Suppose my structure starts at address 1000 and occupies 13 bytes. Then I
want to know in this example what are 1 byte, 2byte, 4 byte and 16 byte
boundaries.

Thanks and Regards
Rohit









- Show quoted text -
 
C

Christopher Key

Mark said:
For example, on the PowerPC systems I've worked on, 32-bit data items
(e.g. ints on that system) had to be at addresses which were multiples
of 4-bytes while 64-bit data items (longs, doubles) had to be at 8-byte
boundaries... As a structure could start with any data type, structures
were also 8-byte aligned, as was memory returned by malloc().

In this model a structure of the form :-

struct fred {
char a;
long b;
};

would have 7-bytes of padding between a and b.

Does padding tend to vary between different compilers on the same platform?

I'm thinking of the situation where struct fred is part of the public
API for some library. If clients of the library want to be able to
access the members of fred, they need to be sure that they've been
compiled using the same padding as the library.

I know that in general opaque structures are a good idea, but there are
exceptions where having access functions for everything really isn't
desirable.

Regards,

Chris
 
K

karthikbalaguru

Does padding tend to vary between different compilers on the same platform?

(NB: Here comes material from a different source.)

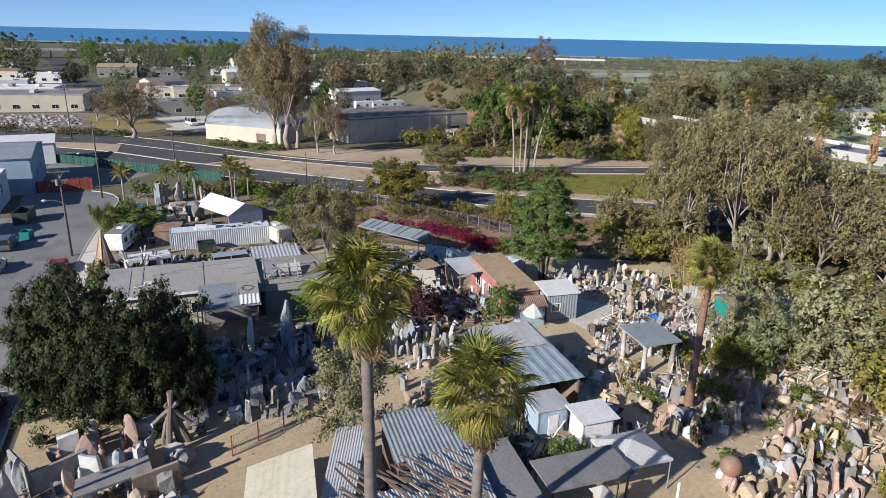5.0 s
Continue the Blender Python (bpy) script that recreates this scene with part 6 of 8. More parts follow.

Padding is done by compiler based on the Boundary alignment of the
processor.
Padding contain some undefined data. The compiler is never going to
do
anything with them and so they could be anything(Padded data will not
be sequence of
zeros or one)
I'm thinking of the situation where struct fred is part of the public
API for some library. If clients of the library want to be able to
access the members of fred, they need to be sure that they've been
compiled using the same padding as the library.

Obviously, some libraries will throw the respective exceptions or
carry a note about this.
And probably, that is one of the reason, different set of libraries
are present for
different architecture w.r.t differnt compilers. :):)

Karthik Balaguru
 
W

Walter Roberson

Padding is done by compiler based on the Boundary alignment of the
processor.

Not necessarily. Padding can be done for efficiency instead of
based upon instruction set necessity. Compiler optimizations might
even pad so as to avoid bad cache behaviour based upon the way
the program uses the structure.
 
C

Christopher Key

Walter said:
Not necessarily. Padding can be done for efficiency instead of
based upon instruction set necessity. Compiler optimizations might
even pad so as to avoid bad cache behaviour based upon the way
the program uses the structure.

Thanks guys. Hopefully all code using the API will typically be
compiled using the same compiler as was used for the API, but I'll
remember this as a potential source of problems.